— Start —

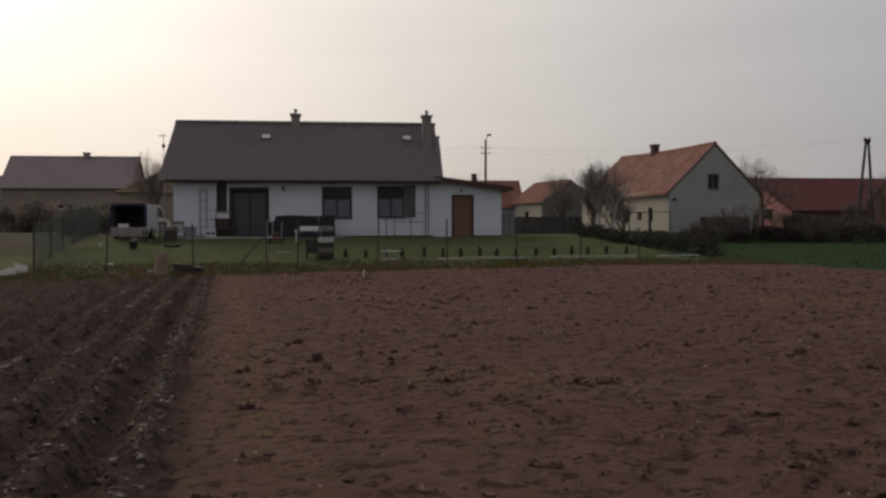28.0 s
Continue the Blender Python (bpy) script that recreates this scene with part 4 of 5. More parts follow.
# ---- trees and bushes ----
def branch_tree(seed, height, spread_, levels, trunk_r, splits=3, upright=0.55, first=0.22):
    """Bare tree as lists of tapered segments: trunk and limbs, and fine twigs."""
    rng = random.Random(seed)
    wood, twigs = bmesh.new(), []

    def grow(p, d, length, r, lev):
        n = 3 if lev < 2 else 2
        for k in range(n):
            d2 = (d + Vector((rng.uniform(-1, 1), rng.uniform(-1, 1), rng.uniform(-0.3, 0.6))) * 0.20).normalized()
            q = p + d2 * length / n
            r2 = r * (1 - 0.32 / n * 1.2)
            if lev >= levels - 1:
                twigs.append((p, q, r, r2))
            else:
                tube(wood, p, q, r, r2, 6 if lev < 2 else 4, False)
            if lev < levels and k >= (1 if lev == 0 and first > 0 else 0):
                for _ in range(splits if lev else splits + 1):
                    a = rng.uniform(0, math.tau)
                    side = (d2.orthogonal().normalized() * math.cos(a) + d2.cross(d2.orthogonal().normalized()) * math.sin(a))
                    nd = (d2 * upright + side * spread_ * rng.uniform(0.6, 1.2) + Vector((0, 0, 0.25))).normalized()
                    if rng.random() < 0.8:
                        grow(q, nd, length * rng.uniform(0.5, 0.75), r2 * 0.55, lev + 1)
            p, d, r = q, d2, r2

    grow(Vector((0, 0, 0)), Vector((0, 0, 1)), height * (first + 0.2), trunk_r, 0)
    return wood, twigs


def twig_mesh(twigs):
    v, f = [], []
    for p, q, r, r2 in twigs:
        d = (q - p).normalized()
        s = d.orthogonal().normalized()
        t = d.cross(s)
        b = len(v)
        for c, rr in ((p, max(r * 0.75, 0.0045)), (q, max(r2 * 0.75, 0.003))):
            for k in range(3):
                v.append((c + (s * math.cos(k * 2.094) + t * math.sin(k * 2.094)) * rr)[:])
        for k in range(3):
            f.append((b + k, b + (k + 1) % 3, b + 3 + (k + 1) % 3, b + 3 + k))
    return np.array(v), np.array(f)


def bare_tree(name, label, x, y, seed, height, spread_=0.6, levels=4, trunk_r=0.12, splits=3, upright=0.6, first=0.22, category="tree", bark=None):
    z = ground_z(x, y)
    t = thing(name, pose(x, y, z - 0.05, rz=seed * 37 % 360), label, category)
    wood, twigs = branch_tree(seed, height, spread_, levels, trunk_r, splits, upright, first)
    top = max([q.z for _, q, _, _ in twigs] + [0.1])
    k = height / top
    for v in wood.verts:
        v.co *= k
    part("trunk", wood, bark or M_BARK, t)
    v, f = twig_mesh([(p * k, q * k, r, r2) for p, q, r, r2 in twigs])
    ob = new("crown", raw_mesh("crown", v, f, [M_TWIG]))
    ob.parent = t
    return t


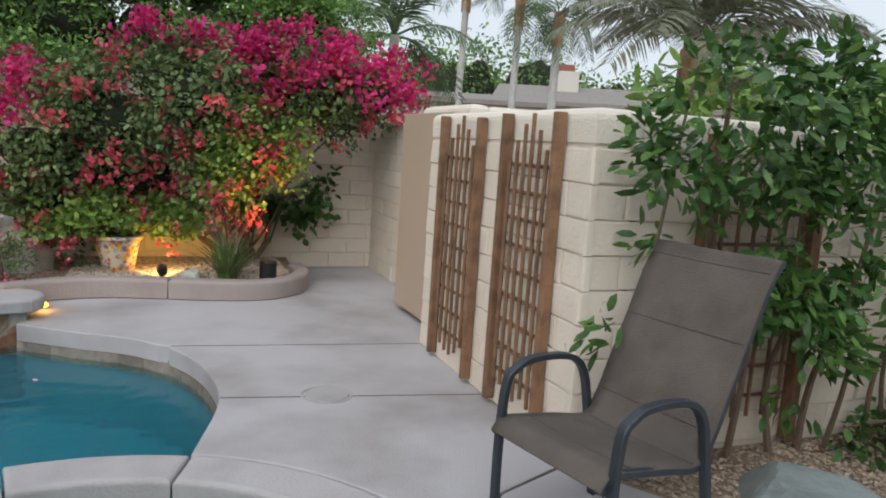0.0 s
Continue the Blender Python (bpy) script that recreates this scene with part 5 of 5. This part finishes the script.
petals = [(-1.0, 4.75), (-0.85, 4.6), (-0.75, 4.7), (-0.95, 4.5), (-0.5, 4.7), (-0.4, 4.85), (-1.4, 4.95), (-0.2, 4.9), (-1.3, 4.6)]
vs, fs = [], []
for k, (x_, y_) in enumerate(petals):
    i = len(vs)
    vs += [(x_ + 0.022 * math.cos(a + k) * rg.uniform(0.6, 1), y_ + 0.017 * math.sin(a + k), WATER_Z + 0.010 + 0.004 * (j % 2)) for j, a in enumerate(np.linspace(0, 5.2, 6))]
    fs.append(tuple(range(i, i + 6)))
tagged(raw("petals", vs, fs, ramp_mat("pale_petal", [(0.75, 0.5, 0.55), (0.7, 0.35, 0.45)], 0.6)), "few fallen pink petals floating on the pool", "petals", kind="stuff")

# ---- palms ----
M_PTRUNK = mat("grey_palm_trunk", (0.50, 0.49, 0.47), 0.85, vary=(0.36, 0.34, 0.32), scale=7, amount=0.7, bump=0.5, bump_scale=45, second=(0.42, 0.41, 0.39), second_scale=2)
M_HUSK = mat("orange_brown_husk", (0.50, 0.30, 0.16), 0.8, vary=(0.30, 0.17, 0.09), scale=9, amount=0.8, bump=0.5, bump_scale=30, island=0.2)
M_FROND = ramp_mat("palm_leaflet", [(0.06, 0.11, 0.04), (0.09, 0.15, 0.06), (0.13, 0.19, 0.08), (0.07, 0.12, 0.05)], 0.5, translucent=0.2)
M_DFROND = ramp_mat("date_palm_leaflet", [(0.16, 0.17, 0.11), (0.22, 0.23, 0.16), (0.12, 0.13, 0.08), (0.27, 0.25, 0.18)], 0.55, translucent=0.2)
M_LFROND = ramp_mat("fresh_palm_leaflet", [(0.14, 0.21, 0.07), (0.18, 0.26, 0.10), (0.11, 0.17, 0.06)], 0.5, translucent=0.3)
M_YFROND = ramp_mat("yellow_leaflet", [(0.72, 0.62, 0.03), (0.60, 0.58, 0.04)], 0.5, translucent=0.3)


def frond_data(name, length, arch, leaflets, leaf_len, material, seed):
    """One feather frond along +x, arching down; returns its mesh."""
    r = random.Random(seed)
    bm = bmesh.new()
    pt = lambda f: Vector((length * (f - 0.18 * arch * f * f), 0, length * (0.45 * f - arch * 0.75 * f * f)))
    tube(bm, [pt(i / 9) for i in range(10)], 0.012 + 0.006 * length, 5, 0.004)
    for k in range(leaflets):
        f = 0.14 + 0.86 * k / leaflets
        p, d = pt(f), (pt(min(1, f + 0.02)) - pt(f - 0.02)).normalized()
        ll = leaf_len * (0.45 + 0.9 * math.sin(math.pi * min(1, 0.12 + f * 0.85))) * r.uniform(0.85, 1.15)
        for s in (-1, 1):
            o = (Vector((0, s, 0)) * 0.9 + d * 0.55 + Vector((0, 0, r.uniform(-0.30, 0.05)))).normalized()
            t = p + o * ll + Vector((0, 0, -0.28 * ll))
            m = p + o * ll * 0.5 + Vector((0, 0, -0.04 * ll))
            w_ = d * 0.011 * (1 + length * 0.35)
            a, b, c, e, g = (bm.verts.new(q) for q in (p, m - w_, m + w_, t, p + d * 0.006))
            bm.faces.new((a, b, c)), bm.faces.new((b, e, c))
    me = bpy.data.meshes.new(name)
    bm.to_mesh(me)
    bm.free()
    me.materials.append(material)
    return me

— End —

DO THIS: Restate, line by line and word for word, everything from the top of the material through the line that contains "return wood, twigs". Leave pictures out.

RESPONSE TO THIS EXERCISE:
28.0 s
Continue the Blender Python (bpy) script that recreates this scene with part 4 of 5. More parts follow.
# ---- trees and bushes ----
def branch_tree(seed, height, spread_, levels, trunk_r, splits=3, upright=0.55, first=0.22):
    """Bare tree as lists of tapered segments: trunk and limbs, and fine twigs."""
    rng = random.Random(seed)
    wood, twigs = bmesh.new(), []

    def grow(p, d, length, r, lev):
        n = 3 if lev < 2 else 2
        for k in range(n):
            d2 = (d + Vector((rng.uniform(-1, 1), rng.uniform(-1, 1), rng.uniform(-0.3, 0.6))) * 0.20).normalized()
            q = p + d2 * length / n
            r2 = r * (1 - 0.32 / n * 1.2)
            if lev >= levels - 1:
                twigs.append((p, q, r, r2))
            else:
                tube(wood, p, q, r, r2, 6 if lev < 2 else 4, False)
            if lev < levels and k >= (1 if lev == 0 and first > 0 else 0):
                for _ in range(splits if lev else splits + 1):
                    a = rng.uniform(0, math.tau)
                    side = (d2.orthogonal().normalized() * math.cos(a) + d2.cross(d2.orthogonal().normalized()) * math.sin(a))
                    nd = (d2 * upright + side * spread_ * rng.uniform(0.6, 1.2) + Vector((0, 0, 0.25))).normalized()
                    if rng.random() < 0.8:
                        grow(q, nd, length * rng.uniform(0.5, 0.75), r2 * 0.55, lev + 1)
            p, d, r = q, d2, r2

    grow(Vector((0, 0, 0)), Vector((0, 0, 1)), height * (first + 0.2), trunk_r, 0)
    return wood, twigs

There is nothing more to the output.